* **Your goal**
In the listing below, find the line containing "q.make_compatible(carried.rotation_quaternion)" and the line containing "for path, value". Repeat exactly those two lines and every line between them, nothing more.

* **Available data**

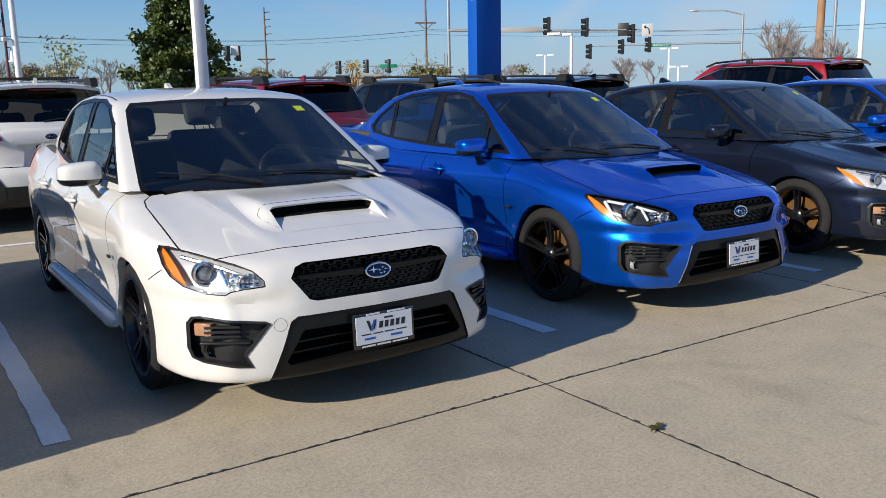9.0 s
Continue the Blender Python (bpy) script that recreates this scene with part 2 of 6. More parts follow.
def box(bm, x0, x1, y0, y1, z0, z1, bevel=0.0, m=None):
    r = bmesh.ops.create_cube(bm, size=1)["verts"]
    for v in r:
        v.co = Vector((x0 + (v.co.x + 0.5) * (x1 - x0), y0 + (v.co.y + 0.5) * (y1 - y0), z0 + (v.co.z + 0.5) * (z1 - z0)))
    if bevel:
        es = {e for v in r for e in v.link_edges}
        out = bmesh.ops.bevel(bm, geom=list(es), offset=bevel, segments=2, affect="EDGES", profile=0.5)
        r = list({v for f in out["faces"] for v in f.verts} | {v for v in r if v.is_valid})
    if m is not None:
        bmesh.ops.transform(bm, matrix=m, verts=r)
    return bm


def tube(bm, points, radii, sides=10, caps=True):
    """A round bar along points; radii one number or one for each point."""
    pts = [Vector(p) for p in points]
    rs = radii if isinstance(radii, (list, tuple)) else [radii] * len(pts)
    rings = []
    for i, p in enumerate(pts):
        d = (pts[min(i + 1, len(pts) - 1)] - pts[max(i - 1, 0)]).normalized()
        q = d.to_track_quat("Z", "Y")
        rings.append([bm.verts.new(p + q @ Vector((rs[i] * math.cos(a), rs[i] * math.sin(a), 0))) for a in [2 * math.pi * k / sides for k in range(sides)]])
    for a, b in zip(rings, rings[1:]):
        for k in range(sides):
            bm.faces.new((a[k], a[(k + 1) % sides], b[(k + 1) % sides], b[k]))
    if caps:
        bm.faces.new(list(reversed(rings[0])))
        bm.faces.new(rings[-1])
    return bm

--

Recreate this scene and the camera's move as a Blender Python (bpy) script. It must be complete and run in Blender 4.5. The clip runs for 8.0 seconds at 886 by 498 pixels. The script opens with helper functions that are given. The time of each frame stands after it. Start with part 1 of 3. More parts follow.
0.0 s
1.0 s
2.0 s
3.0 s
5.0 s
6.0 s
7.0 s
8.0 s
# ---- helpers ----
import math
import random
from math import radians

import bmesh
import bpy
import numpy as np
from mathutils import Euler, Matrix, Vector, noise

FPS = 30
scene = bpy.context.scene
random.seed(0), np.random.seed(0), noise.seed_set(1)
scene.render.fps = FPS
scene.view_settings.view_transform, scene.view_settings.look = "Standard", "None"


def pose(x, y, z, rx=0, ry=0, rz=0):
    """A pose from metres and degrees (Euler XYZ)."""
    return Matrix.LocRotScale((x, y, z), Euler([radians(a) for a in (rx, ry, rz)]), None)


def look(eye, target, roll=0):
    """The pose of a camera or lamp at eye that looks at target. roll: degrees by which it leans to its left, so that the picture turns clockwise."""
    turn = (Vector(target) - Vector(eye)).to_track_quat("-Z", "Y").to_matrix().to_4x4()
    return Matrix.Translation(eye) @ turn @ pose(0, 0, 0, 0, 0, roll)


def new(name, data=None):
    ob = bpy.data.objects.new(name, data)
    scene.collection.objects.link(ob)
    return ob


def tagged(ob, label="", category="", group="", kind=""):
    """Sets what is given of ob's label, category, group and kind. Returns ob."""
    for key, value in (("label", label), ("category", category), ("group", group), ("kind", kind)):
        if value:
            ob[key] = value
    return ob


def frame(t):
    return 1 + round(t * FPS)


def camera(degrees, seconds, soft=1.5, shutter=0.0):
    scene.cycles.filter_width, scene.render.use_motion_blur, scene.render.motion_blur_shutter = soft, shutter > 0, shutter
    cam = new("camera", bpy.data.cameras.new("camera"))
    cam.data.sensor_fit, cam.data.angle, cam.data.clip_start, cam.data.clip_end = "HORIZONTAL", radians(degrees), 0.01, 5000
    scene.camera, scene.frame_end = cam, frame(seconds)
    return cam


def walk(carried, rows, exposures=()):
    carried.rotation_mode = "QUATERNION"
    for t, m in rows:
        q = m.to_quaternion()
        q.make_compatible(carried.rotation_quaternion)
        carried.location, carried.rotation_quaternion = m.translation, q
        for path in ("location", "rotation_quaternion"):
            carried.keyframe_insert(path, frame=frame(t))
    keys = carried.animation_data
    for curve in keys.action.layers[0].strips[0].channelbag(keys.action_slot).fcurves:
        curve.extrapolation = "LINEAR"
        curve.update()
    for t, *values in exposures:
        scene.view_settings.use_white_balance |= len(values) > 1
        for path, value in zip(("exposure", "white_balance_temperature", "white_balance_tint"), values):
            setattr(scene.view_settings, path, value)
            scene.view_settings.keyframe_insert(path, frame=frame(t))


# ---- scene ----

--

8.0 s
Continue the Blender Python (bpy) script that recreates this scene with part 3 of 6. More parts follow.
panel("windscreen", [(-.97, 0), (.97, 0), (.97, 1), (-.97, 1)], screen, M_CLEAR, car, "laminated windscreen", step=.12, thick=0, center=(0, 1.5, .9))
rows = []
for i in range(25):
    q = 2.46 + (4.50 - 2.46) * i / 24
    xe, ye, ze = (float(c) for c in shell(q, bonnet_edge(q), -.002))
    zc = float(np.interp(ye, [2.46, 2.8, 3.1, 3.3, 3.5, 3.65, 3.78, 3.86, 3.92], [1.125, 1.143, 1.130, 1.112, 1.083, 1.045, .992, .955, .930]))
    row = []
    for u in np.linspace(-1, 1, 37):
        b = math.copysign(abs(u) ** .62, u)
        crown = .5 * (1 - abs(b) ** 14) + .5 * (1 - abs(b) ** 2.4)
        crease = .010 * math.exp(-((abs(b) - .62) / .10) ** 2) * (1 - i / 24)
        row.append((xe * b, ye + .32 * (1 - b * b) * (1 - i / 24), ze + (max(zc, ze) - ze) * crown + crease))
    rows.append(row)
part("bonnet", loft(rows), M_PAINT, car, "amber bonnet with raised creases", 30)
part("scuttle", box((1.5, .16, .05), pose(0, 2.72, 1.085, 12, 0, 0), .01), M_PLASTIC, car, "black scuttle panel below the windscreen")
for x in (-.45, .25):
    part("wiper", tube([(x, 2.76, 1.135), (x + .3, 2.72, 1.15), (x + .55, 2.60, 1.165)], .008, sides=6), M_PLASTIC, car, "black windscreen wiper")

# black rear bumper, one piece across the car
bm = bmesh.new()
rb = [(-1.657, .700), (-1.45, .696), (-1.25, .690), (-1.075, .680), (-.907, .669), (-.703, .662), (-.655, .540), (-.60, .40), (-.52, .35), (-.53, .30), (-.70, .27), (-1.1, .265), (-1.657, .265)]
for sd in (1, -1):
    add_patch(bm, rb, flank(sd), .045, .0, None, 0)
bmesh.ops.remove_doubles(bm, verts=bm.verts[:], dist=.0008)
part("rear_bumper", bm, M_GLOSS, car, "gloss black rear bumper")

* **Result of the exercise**
        q.make_compatible(carried.rotation_quaternion)
        carried.location, carried.rotation_quaternion = m.translation, q
        for path in ("location", "rotation_quaternion"):
            carried.keyframe_insert(path, frame=frame(t))
    keys = carried.animation_data
    for curve in keys.action.layers[0].strips[0].channelbag(keys.action_slot).fcurves:
        curve.extrapolation = "LINEAR"
        curve.update()
    for t, *values in exposures:
        scene.view_settings.use_white_balance |= len(values) > 1
        for path, value in zip(("exposure", "white_balance_temperature", "white_balance_tint"), values):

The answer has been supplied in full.